Leaving out every picture, retype the lines below from the top through the one that contains "import numpy as np".

__________________________________________________

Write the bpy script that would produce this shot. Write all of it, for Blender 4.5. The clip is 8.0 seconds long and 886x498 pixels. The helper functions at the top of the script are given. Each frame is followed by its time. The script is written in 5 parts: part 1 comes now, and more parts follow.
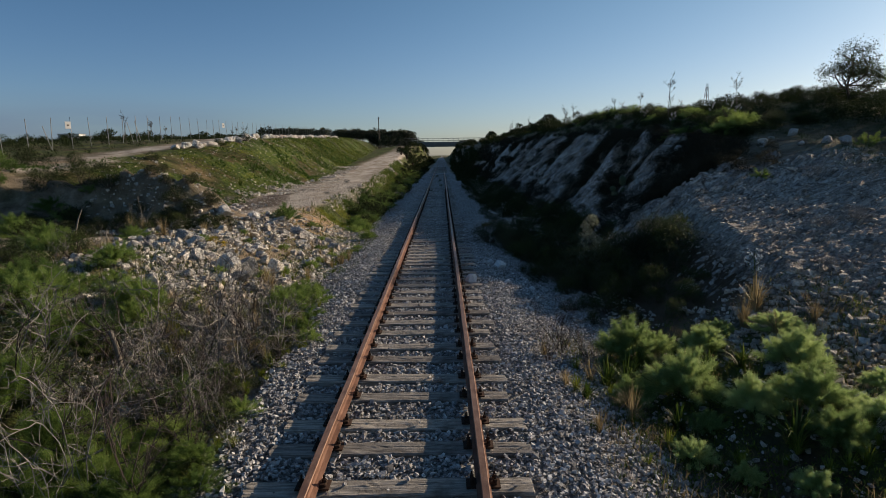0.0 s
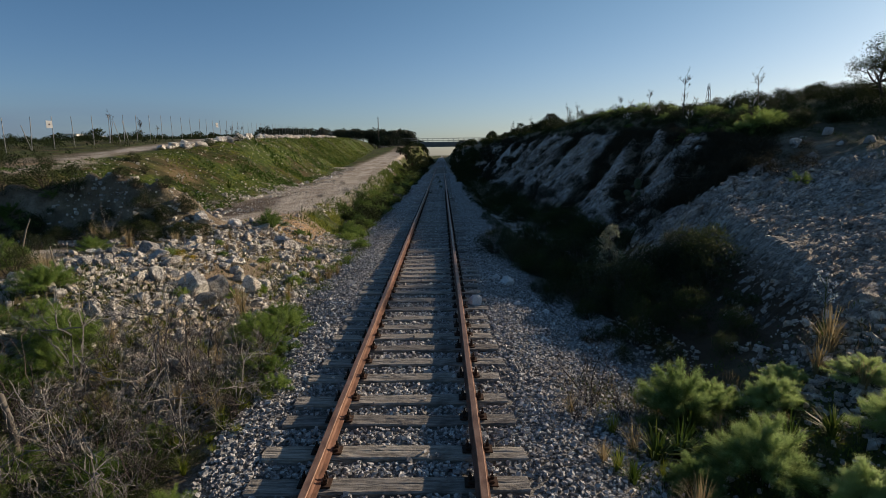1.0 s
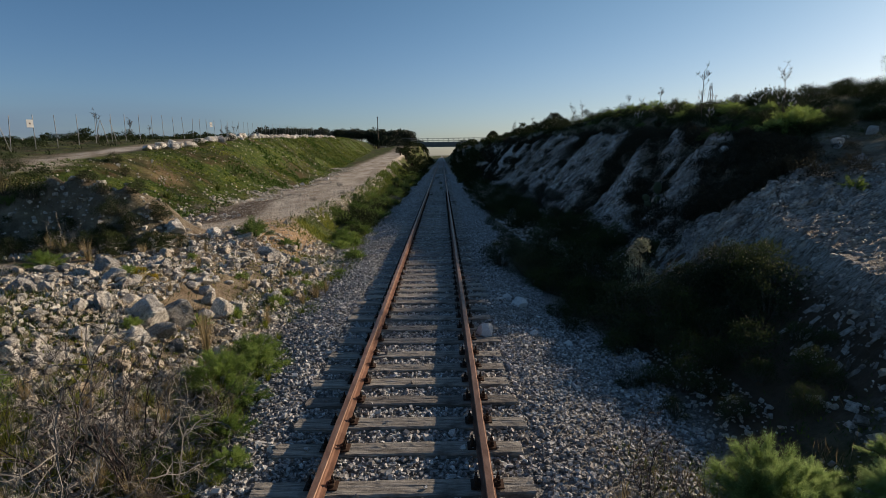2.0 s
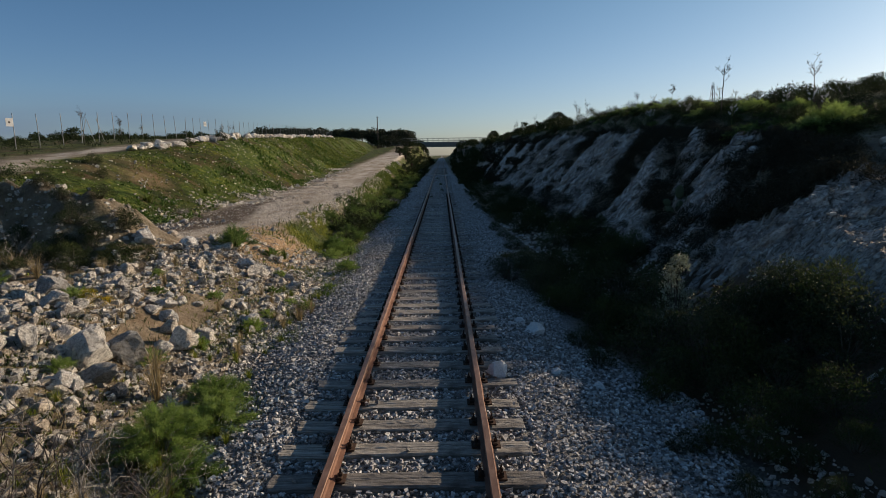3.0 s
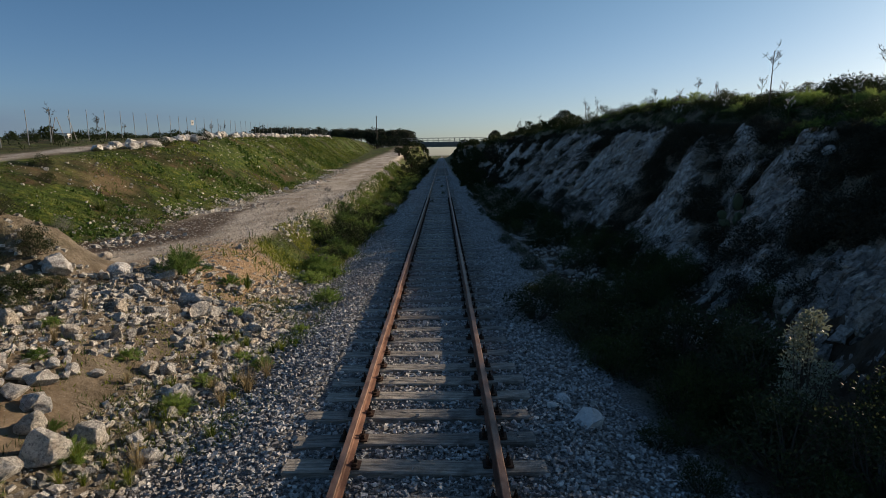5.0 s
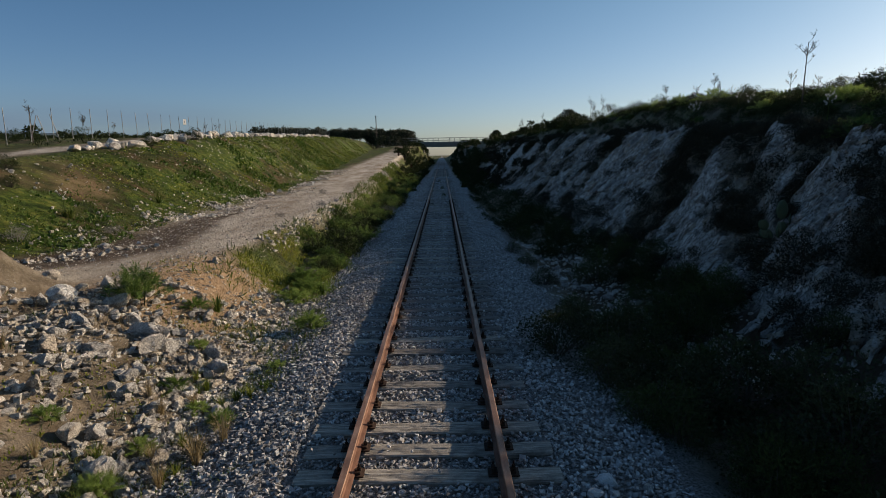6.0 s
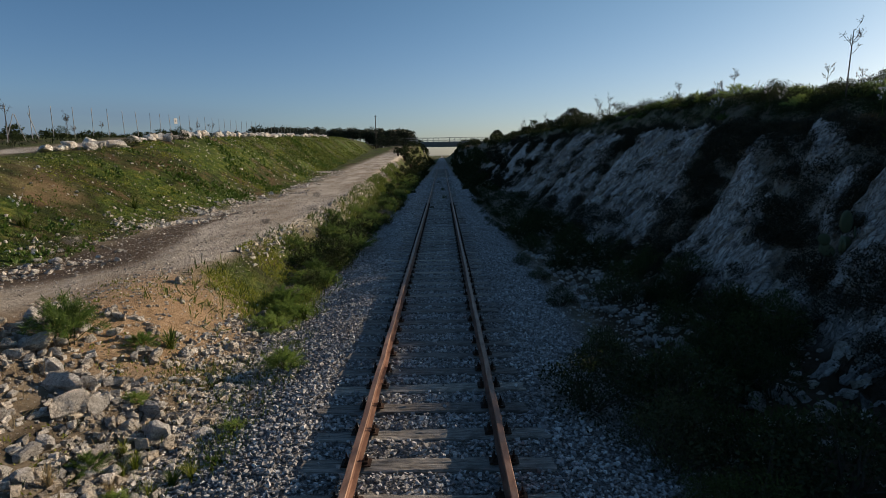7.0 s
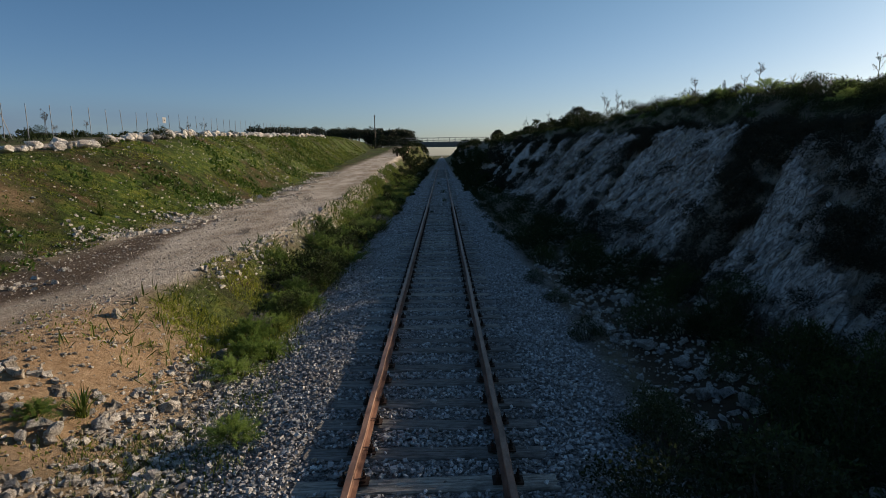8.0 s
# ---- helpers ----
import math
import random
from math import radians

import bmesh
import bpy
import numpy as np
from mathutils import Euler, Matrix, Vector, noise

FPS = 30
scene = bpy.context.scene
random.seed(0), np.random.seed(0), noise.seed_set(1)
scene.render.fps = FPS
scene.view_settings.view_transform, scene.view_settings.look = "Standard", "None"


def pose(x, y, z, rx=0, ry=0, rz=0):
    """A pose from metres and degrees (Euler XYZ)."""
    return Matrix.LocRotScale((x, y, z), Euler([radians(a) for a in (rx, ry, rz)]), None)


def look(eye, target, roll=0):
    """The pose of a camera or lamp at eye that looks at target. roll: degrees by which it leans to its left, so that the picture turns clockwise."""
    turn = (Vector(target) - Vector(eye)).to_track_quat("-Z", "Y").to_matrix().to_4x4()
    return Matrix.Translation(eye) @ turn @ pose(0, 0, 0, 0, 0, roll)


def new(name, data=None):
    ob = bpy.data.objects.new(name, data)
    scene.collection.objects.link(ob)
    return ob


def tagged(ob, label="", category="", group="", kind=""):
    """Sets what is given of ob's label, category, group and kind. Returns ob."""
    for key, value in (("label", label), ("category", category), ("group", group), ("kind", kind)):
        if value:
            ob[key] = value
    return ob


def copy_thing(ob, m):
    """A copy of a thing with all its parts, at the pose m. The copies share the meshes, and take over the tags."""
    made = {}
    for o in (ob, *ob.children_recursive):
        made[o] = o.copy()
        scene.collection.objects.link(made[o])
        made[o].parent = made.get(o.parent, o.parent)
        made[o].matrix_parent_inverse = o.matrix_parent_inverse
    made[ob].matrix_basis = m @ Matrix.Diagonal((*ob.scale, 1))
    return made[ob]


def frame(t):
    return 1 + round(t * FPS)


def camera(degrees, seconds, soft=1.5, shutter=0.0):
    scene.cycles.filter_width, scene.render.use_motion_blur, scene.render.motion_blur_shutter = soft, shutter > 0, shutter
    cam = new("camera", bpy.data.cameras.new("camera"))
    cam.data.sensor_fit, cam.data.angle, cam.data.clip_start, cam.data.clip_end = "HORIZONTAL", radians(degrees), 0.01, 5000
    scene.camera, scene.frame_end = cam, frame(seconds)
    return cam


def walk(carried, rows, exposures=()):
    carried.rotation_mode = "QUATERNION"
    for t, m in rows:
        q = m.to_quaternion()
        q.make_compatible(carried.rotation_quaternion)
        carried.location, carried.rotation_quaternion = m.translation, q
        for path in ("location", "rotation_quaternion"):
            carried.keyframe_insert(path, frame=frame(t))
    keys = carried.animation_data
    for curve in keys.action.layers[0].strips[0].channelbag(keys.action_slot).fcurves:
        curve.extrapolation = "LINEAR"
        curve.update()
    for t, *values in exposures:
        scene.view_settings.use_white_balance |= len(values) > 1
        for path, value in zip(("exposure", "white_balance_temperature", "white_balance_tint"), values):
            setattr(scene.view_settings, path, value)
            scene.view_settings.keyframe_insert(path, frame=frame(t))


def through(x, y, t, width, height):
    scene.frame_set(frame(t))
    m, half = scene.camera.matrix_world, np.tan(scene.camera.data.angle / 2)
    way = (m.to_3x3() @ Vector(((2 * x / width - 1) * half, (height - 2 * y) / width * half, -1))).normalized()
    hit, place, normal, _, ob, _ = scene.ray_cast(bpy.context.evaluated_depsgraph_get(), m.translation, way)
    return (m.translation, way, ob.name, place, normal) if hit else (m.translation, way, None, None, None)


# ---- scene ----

__________________________________________________

-- WRITTEN SOLUTION --
Write the bpy script that would produce this shot. Write all of it, for Blender 4.5. The clip is 8.0 seconds long and 886x498 pixels. The helper functions at the top of the script are given. Each frame is followed by its time. The script is written in 5 parts: part 1 comes now, and more parts follow.
0.0 s
1.0 s
2.0 s
3.0 s
5.0 s
6.0 s
7.0 s
8.0 s
# ---- helpers ----
import math
import random
from math import radians

import bmesh
import bpy
import numpy as np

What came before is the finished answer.